It was to be a production on a vastly ambitious scale, the like of which had never been seen before in Southampton.

Southampton Musical Society was taking on the theatrical challenge of staging the musical Hiawatha, a show which called for hundreds of actors, singers and dancers.

The show would be a dramatic version of Longfellow’s epic poem The Song of Hiawatha, and was presented at the Central Hall in Southampton back in May 1931.

Previously, thousands of theatre fans had packed the Royal Albert Hall in London every time the production was staged, so local members of the musical society were confident their version would play to capacity audiences during the six-day run of the show in Southampton.

For the amateurs of the musical society this was an enormous undertaking, but their reputation did attract one remarkable professional performer who was internationally known on both sides of the Atlantic – Chief Os-Ke-Non-Ton.

The chief was born in the year 1888 in Chaghnawaga, Quebec, Canada, and was the son and grandson of the famous chief of the same name from the Bear Clan of the Mohawk Tribe.

It was said Os-Ke-Non-Ton’s childhood days were spent on the reservation among his people where he became an expert with the canoe and learned the habits of the wild creatures in the forest.

One biography of the Chief says: “After his schooling in Toronto he went back to his people and one day he had been leisurely paddling the wide river and had drawn his canoe to shore and made his camp.

“He sat watching the evening light play over the water and fade over the hills. As he sat there in the stillness, his mind lapsed back to the early days to the traditions of his people, and his voice sounded out ‘The Appeal to the Great Spirit’.

“A party of men heard this, and the singer was sought after because of the beauty of his voice.
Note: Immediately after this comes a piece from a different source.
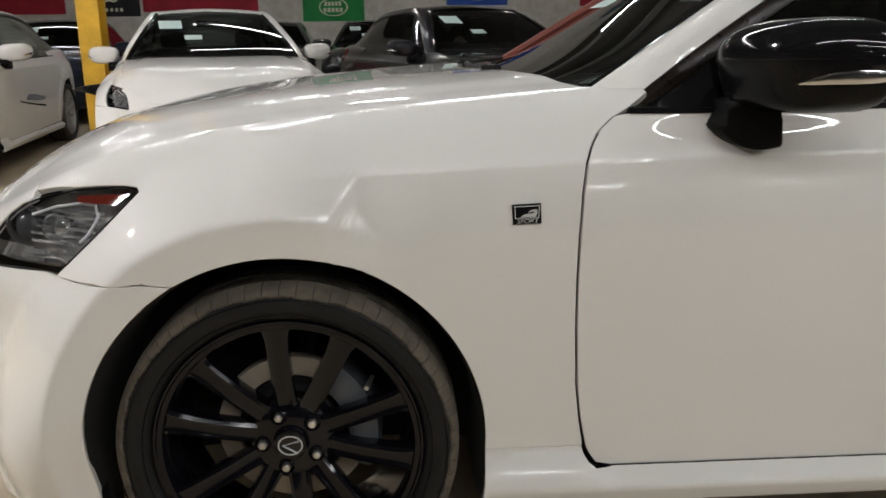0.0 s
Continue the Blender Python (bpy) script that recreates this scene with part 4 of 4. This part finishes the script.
# banners
for nm, x0, x1, z0, mat, lab in (("banner", -4.25, -2.22, 1.57, RED, "dark red cloth banner on the wall"), ("banner", -7.6, -5.6, 1.55, RED, "dark red cloth banner on the wall"), ("banner", -5.35, -4.3, 1.50, BLACKC, "black cloth banner with pale rings and bars"), ("banner", -1.43, -0.33, 1.38, GREEN, "green cloth banner with a pale oval emblem"), ("banner", 1.16, 2.27, 1.63, BLUE, "blue cloth banner with a pale emblem"), ("banner", 3.6, 6.2, 1.60, RED, "red cloth banner on the wall")):
    x0, x1, z0 = [0.228 + (v - 0.228) * 1.389 for v in (x0, x1)] + [1.104 + (z0 - 1.104) * 1.389]
    bn = thing(nm, ((x0 + x1) / 2, Y1 - 0.03, z0), lab, "banner", "wall banners")
    bm = bmesh.new()
    rows = []
    for k in range(25):
        x = x0 + (x1 - x0) * k / 24
        rows.append([(x, Y1 - 0.03 - 0.012 * math.sin(k * 0.9 + z) * (1 if 0 < k < 24 else 0), z) for z in np.linspace(z0, z0 + 0.95, 9)] + [(x, Y1 - 0.02, z0 + 0.95), (x, Y1 - 0.02, z0)])
    loft(bm, rows, closed=True, caps=True)
    part("cloth", bm, mat, bn)
    mx = (x0 + x1) / 2
    if mat in (GREEN, BLUE):
        bm = bmesh.new()
        lathe(bm, [(0.98, -0.045), (1.0, -0.05), (0.92, -0.05), (0.90, -0.045)], 40, (0, 0, 0), closed=True)
        for v in bm.verts:
            v.co = (mx + v.co.x * 0.36, Y1 + v.co.y, z0 + 0.34 + v.co.z * 0.22)
        part("emblem", bm, PALE, bn)
        for dz, w in ((0.42, 0.22), (0.27, 0.25)):
            bm = bmesh.new()
            for k in range(5):
                u = mx - w + 2 * w * k / 5
                box(bm, (u, Y1 - 0.055, z0 + dz - 0.05), (u + w * 0.3, Y1 - 0.045, z0 + dz + 0.05))
            part("print_bar", bm, PALE, bn)
    if mat is BLACKC:
        for k in range(2):
            bm = bmesh.new()
            lathe(bm, [(0.13, -0.045), (0.14, -0.05), (0.11, -0.05), (0.10, -0.045)], 32, (mx - 0.1 + 0.2 * k, Y1, z0 + 0.48), closed=True)
            part("ring", bm, PALE, bn)
        bm = bmesh.new()
        for k in range(6):
            box(bm, (mx - 0.35 + 0.12 * k, Y1 - 0.055, z0 + 0.12), (mx - 0.29 + 0.12 * k, Y1 - 0.045, z0 + 0.2))
        part("print_bar", bm, PALE, bn)

# ---- other cars ----
def other(m, swap, label, scale=(1, 1, 1)):
    c = copy_thing(car, m)
    c.scale = (c.scale[0] * scale[0], c.scale[1] * scale[1], c.scale[2] * scale[2])
    tagged(c, label, "car", "parked cars")
    for o in c.children_recursive:
        if o.name.startswith("window_sticker") and o.data.vertices[0].co.y < 0.6:
            bpy.data.objects.remove(o)
            continue
        if o.name.startswith("door_mirror"):
            for sl in o.material_slots:
                sl.link = "OBJECT"
                sl.material = swap.get(PAINT_WHITE, PAINT_WHITE)
            continue
        for sl in o.material_slots:
            if sl.material in swap:
                new_mat = swap[sl.material]
                sl.link = "OBJECT"
                sl.material = new_mat
    return c


def facing(nose_x, nose_y, heading):
    """Pose of a car whose nose is at a place and which points along heading (degrees from the x axis)."""
    h = radians(heading)
    d = Vector((math.cos(h), math.sin(h)))
    mid = Vector((nose_x, nose_y)) - d * 2.3
    return pose(mid.x, mid.y, 0, 0, 0, heading - 180)


SILVER_RIM = surface("silver_alloy", (0.5, 0.5, 0.5), 0.3, 0.8)
DARK_GLASS = glass("dark_screen_glass", (0.45, 0.55, 0.5), 0.1)
white_swap = {WHEEL_BLACK: SILVER_RIM, GLASS_SCREEN: DARK_GLASS, RED_TRIM: GLOSS_BLACK}
coupe = other(facing(-1.02, 4.55, -77), white_swap, "white coupe with dark glass and a paper sticker on its windscreen", (1, 1, 0.93))
other(facing(-3.86, 4.35, -82), white_swap, "white sedan with silver multi-spoke wheels", (1, 1, 0.96))
other(facing(1.8, 5.2, -70), {PAINT_WHITE: PAINT_BLACK, GLASS_SCREEN: DARK_GLASS, RED_TRIM: GLOSS_BLACK}, "black sedan with a paper sticker on its windscreen", (1, 1, 0.95))
other(facing(-0.1, 12.6, -88), {PAINT_WHITE: PAINT_BLACK, GLASS_SCREEN: DARK_GLASS, RED_TRIM: GLOSS_BLACK}, "black car parked near the wall", (1, 1, 0.95))
other(facing(-2.1, 12.8, -88), {PAINT_WHITE: PAINT_DARK_GREY, GLASS_SCREEN: DARK_GLASS, RED_TRIM: GLOSS_BLACK}, "dark grey car parked near the wall", (1, 1, 0.95))
other(facing(-4.5, 9.6, -80), {PAINT_WHITE: PAINT_DARK_BLUE, GLASS_SCREEN: DARK_GLASS, RED_TRIM: GLOSS_BLACK}, "dark blue car parked behind a yellow column", (1, 1, 0.95))

# the coupe's front: long lamps that run in towards a wide dark grille
def lifted(x, w):
    return hood_skin(x, w) + np.array([-0.002, 0, 0.004])


def coupe_part(obs):
    for ob in obs:
        ob.parent = coupe


coupe_part(panel("headlamp", side([(-0.648, 0.715), (-0.70, 0.712), (-0.755, 0.700), (-0.775, 0.685), (-0.76, 0.672), (-0.70, 0.668), (-0.655, 0.668)]), lamp_skin(-0.004), SMOKE, car, step=0.016, label="dark headlamp", lip=0.01))
coupe_part(panel("running_light", side([(-0.60, 0.652), (-0.70, 0.640), (-0.80, 0.628), (-0.80, 0.618), (-0.70, 0.630), (-0.60, 0.644)]), lamp_skin(-0.012), GLOSS_BLACK, car, step=0.016, label="slim dark running light", lip=0.008))
coupe_part(panel("grille", [(-0.858, -0.50), (-0.77, -0.72), (-0.755, -0.62), (-0.752, 0.62), (-0.77, 0.72), (-0.858, 0.50)], lifted, MATT_BLACK, car, step=0.02, sy=0.7, both=False, ref=(0, YC, -3), lip=0.006, label="wide black grille with fine bars"))
for x in np.linspace(-0.85, -0.765, 8):
    bm = bmesh.new()
    tube(bm, [tuple(lifted(np.array(x), np.array(w)) + (0, 0, 0.003)) for w in np.linspace(-0.52, 0.52, 13)], 0.0028, 6)
    coupe_part([part("grille_bar", bm, GLOSS_BLACK, car)])
bm = bmesh.new()
tube(bm, [tuple(lifted(np.array(-0.752), np.array(w)) + (0, 0, 0.003)) for w in np.linspace(-0.62, 0.62, 15)], 0.006, 6)
coupe_part([part("grille_surround", bm, CHROME, car, "chrome top edge of the grille")])

# ---- marks on the floor ----
def spot(x, y, rx, ry, turn, mat, label, seed):
    rnd = random.Random(seed)
    bm = bmesh.new()
    n = 44
    ph = [rnd.uniform(0, 6.28) for _ in range(4)]
    ring = []
    for k in range(n):
        a = 2 * math.pi * k / n
        r = 1 + 0.22 * math.sin(2 * a + ph[0]) + 0.16 * math.sin(3 * a + ph[1]) + 0.10 * math.sin(5 * a + ph[2])
        px, py = rx * r * math.cos(a), ry * r * math.sin(a)
        c, s = math.cos(radians(turn)), math.sin(radians(turn))
        ring.append((x + px * c - py * s, y + px * s + py * c))
    loft(bm, [[(px, py, 0.0002) for px, py in ring], [(x + (px - x) * 0.92, y + (py - y) * 0.92, 0.0008) for px, py in ring]], closed=True, caps=True)
    stain = tagged(part("floor_stain", bm, mat), label, "stain", "floor stains")
    if mat is SPILL:
        bm = bmesh.new()
        big = [(x + (px - x) * 1.28 + 0.002 * math.sin(3 * k), y + (py - y) * 1.28 + 0.002 * math.cos(2 * k)) for k, (px, py) in enumerate(ring)]
        loft(bm, [[(px, py, 0.00005) for px, py in big], [(x + (px - x) * 0.95, y + (py - y) * 0.95, 0.00015) for px, py in big]], closed=True, caps=True)
        part("faded_rim", bm, SPILL_RIM, stain)
    return stain


CHIP = surface("pale_chip", (0.6, 0.56, 0.46), 0.8)
for k, (x, y, rx, ry, turn, mat) in enumerate([(0.161, -0.087, 0.022, 0.016, 5, SPILL), (0.381, 0.071, 0.022, 0.022, 0, SPILL), (0.404, 0.182, 0.013, 0.010, 0, SPILL), (0.446, 0.153, 0.015, 0.010, 10, SPILL), (-1.475, 1.586, 0.035, 0.02, 20, SPILL), (-1.336, 1.544, 0.02, 0.012, 0, SPILL), (-0.948, 0.386, 0.022, 0.02, 0, SPILL), (-0.425, 0.160, 0.010, 0.008, 0, SPILL), (-0.757, 0.353, 0.006, 0.007, 0, SPILL), (-2.441, 4.333, 0.06, 0.02, 0, SPILL), (-0.748, -0.046, 0.006, 0.006, 0, CHIP), (-0.827, -0.04, 0.006, 0.005, 0, CHIP), (0.085, -0.292, 0.008, 0.008, 0, CHIP), (-0.577, -0.206, 0.004, 0.004, 0, SPILL)]):
    spot(x, y, rx, ry, turn, mat, "small pale chip on the concrete floor" if mat is CHIP else "small dark oil spot on the concrete floor", k)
He was soon known as the Native American version of Caruso and went to cross the Atlantic 35 times and appeared throughout Europe in concerts and performed for many heads of state.”

In 1927, four years before he appeared in Southampton, the chief sang to an audience of 45,000 people at the Hollywood Bowl, in California.

Daily Echo:

Under the headline An Imposing Spectacle, the Daily Echo reporter who attended the first night of Hiawatha wrote: “One came away from the first-night performance at the Central Hall feeling that success had not only been deserved, but also achieved.”

The review also praised the show’s producer, T C Fairbarn, for overcoming many of the limitations placed on the production by the size of the Southampton venue.

“For some five or six years the producer has directed the Royal Coral Society’s Hiawatha production at the Albert Hall, and in attempting a similar sort of thing at Southampton the question of space presented an obvious difficulty, and one has nothing but praise for the admirable use that was made of the very much smaller space available at the Central Hall,” said the Daily Echo.

Daily Echo:

Those overseeing the Southampton presentation made use of every inch, as the show featured 36 actors, 180 singers in the choir, a chorus of 25, an orchestra of 36 musicians, and 78 ballet dancers.

“The costumes which in the main were made by members of the society, were extraordinarily effective, the arena from beginning to end being a regular riot of colour, providing an imposing spectacle that was by no means the least interesting feature of the production.

“Southampton is indebted to the society for this opportunity, the first outside London, of seeing and hearing a production that in every possible way is so thoroughly worthwhile.”

Later in the week the newspaper carried the following letter from a member of the audience who attended the first night of Hiawatha: “Would you permit me to express through your hospitable columns the delight I experienced with all those who had the privilege of witnessing the opening performance of Hiawatha at the Central Hall.

“I had, of course, expected a good performance but had little dreamt that it would be possible to present such an amazingly beautiful combination of music and pageantry.”